Von rückhaltloser Transparenz, wie sie die Awo Thüringen versprochen hat, kann nach wie vor nicht die Rede sein: Weder werden die Gehälter und Vergünstigungen offengelegt, die Hack und sein Führungszirkel sich leisteten und weiter leisten, noch ändert sich grundsätzlich etwas an dem Geflecht gegenseitiger Abhängigkeiten, das in der Awo- und AJS-Spitze entstanden ist. Genauso wenig wie für jedermann nachvollziehbar vorgerechnet wird, welche öffentlichen Mittel die AJS wofür genau verwendet. Jeder Bürger muss seine Steuern pünktlich zahlen, weil sonst das Finanzamt anklopft. Die Awo aber genießt offenbar eine nicht erklärliche Nachsicht bei Geldgebern und Finanzbehörden.

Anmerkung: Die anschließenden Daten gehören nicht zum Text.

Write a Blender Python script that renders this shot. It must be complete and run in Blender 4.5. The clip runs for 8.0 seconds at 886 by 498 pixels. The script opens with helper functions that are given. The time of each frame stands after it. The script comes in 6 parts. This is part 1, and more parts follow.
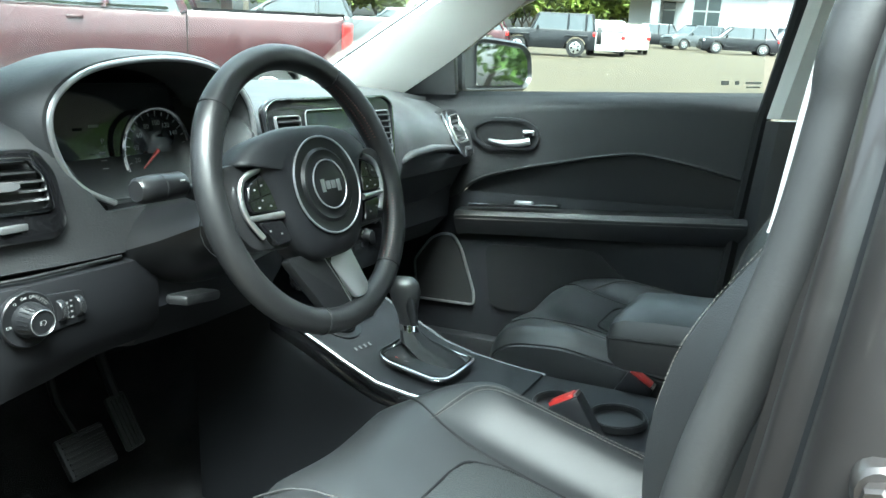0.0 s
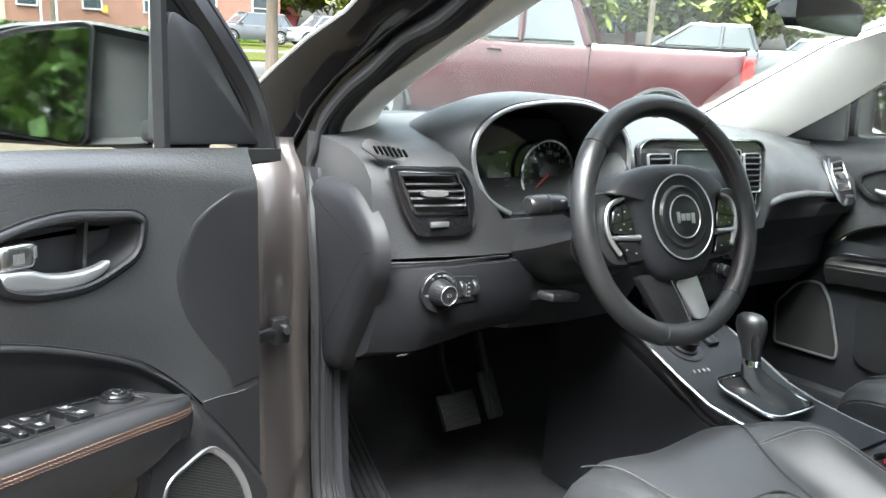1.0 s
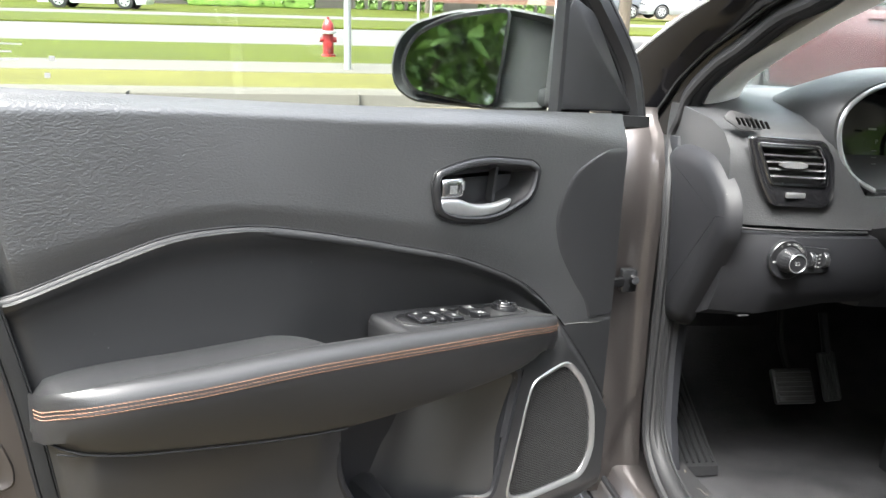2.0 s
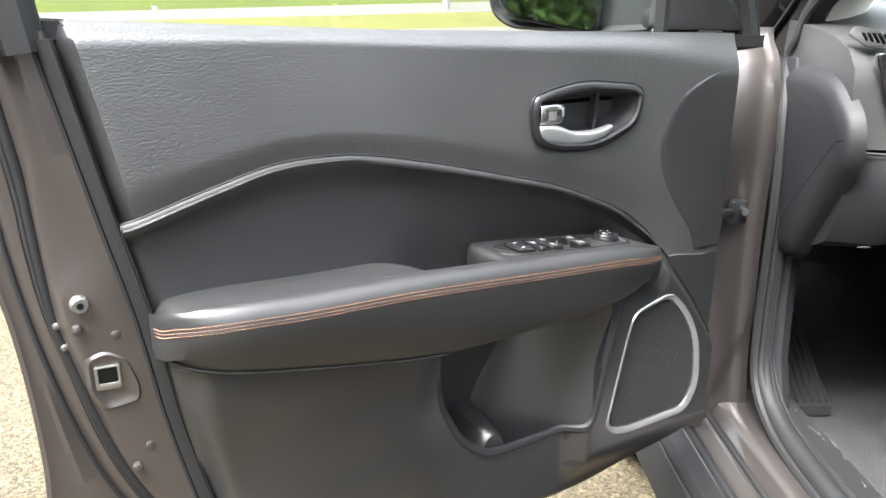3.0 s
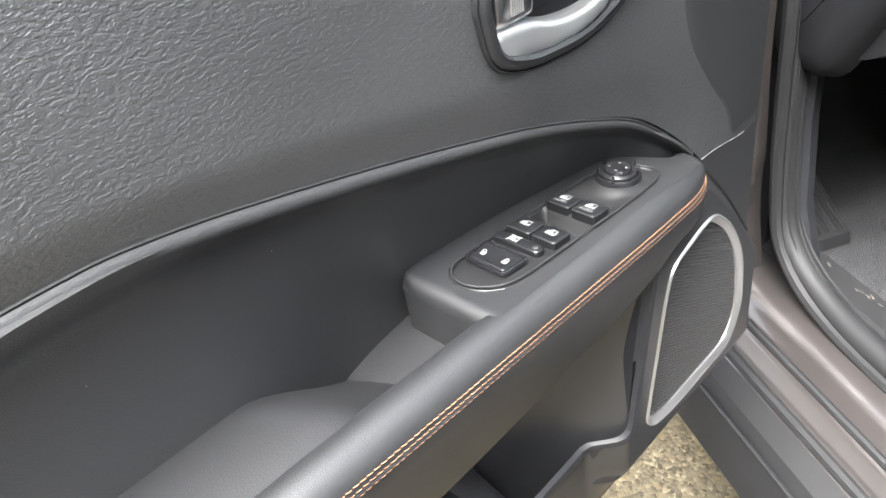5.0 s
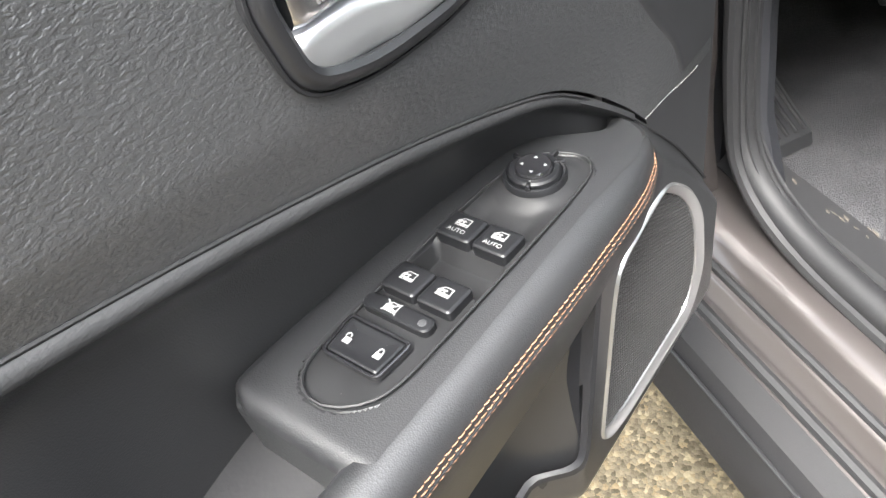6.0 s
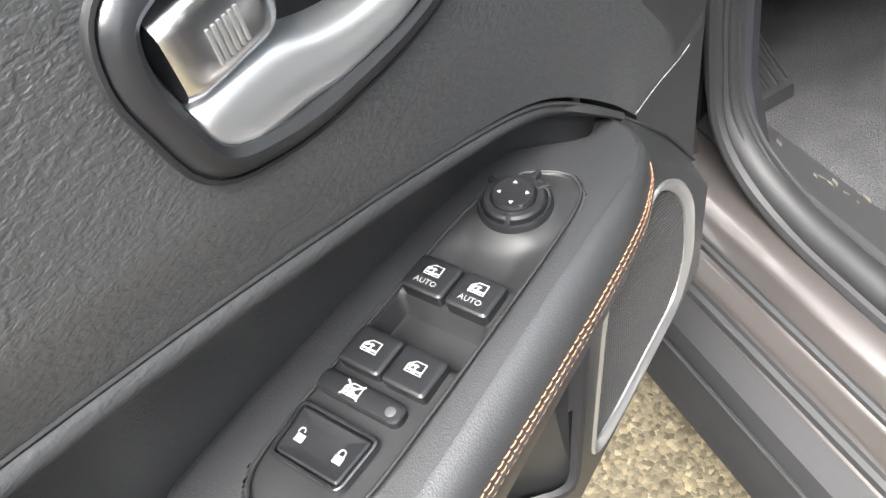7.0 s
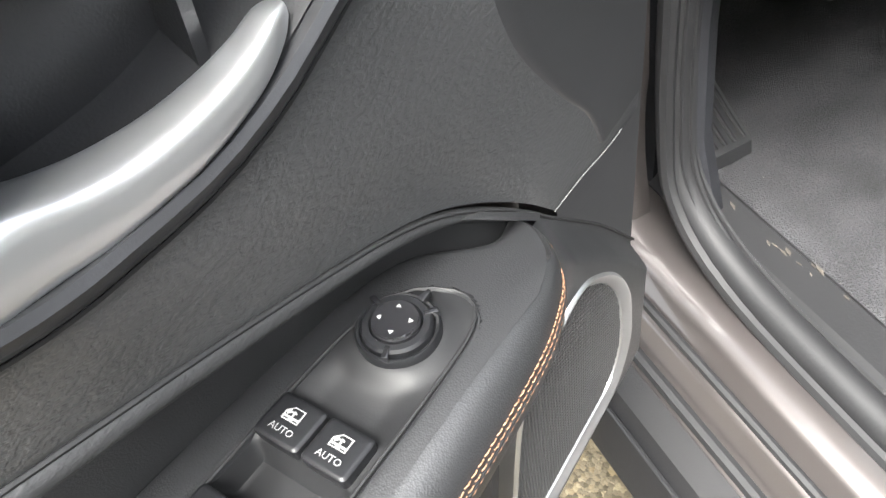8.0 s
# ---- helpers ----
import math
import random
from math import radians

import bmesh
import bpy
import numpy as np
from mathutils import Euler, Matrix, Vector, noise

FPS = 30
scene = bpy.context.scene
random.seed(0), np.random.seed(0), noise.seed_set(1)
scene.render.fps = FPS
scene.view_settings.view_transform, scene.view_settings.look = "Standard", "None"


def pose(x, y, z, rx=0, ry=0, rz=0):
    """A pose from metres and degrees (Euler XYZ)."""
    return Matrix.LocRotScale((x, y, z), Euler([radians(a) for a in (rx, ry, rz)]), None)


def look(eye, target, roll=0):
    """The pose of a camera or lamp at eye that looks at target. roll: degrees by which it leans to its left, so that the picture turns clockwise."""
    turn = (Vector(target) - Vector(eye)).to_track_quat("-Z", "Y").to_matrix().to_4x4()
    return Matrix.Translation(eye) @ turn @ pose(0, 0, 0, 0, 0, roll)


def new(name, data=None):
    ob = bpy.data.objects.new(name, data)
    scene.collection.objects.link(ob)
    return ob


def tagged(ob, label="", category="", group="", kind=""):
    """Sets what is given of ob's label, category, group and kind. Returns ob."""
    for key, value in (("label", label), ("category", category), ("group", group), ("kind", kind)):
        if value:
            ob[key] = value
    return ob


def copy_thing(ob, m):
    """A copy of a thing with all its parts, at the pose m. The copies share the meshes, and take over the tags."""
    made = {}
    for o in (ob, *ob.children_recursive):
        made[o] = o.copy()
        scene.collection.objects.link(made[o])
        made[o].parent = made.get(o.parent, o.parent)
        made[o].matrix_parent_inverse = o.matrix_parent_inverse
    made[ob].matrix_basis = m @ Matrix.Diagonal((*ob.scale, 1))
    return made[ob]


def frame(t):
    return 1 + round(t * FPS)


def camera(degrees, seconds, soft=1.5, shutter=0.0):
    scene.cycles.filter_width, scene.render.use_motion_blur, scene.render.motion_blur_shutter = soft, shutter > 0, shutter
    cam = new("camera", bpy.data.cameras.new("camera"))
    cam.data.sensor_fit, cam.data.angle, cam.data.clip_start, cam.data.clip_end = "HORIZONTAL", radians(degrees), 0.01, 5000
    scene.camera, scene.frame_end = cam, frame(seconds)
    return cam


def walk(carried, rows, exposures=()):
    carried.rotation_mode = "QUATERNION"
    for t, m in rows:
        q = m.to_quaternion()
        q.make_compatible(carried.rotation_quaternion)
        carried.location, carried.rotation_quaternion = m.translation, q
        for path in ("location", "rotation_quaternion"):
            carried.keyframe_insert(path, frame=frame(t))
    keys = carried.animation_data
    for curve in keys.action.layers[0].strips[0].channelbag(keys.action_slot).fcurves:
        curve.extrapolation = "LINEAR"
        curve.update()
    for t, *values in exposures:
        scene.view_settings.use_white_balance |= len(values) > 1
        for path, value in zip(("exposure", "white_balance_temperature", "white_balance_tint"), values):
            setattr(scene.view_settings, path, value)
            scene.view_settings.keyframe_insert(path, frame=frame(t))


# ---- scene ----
cam = camera(60.1, 8.0)
METRES, TILT, LEAN, TURN = 1.40, -16.0, -3.0, -62.0
EYE = (-1.224, -0.611, 1.243)
ROWS = [
    (0.0, 0.0, 0.0, 0.0, -0.0, 0.0, -0.0),
    (0.5, -0.0221, -0.0529, -0.0033, 10.56, 1.12, -3.11),
    (1.0, 0.0464, -0.1304, -0.0119, 27.23, 0.1, -8.17),
    (1.5, 0.0956, -0.207, -0.0209, 41.68, -2.72, -11.28),
    (2.0, 0.1012, -0.2437, -0.0394, 52.06, -6.29, -12.68),
    (3.5, 0.1036, -0.2361, -0.0576, 60.18, -15.21, -10.72),
    (4.0, 0.022, -0.1932, -0.0463, 56.49, -18.5, -7.52),
    (4.5, -0.1286, -0.1266, -0.0155, 50.85, -22.86, -3.75),
    (6.0, -0.3073, 0.0805, -0.0005, 39.39, -36.59, 3.12),
    (6.5, -0.3321, 0.116, -0.0018, 37.27, -39.75, 3.74),
    (7.0, -0.3473, 0.1306, -0.0002, 35.64, -41.48, 3.69),
    (7.5, -0.3576, 0.1507, -0.0022, 34.9, -41.85, 2.8),
    (8.0, -0.3521, 0.1905, 0.0022, 35.41, -40.54, 1.1),
]
walk(cam, [(t, pose(*EYE, TILT, LEAN, TURN) @ pose(METRES * x, METRES * y, METRES * z, 90 + pitch, roll, yaw)) for t, x, y, z, yaw, pitch, roll in ROWS],
     exposures=[(0.0, 3.45, 5750, -10), (0.5, 3.50, 6050, 2), (1.2, 3.55, 6250, 6), (2.0, 3.62, 6450, 7), (3.5, 3.80, 6420, 8), (4.5, 3.87, 6400, 8), (6.0, 3.84, 6500, 8), (8.0, 3.74, 6500, 7)])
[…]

Hacks vorzeitiger Rückzug ist, wenn man so will, nur eine Beruhigungspille. Der Rest des Führungszirkels aber soll so weitermachen wie bisher. Dabei wäre es angesichts der massiven Vorwürfe der einzig richtige Schritt gewesen, wenn der AJS-Aufsichtsrat komplett zurückgetreten wäre und die Gesellschafterversammlung eine über jeden Verdacht erhabene vorläufige Geschäftsführung eingesetzt hätte, bis auch die letzte Ungereimtheit aus der Welt ist. Das Awo-Erdbeben – es ist damit noch lange nicht verebbt.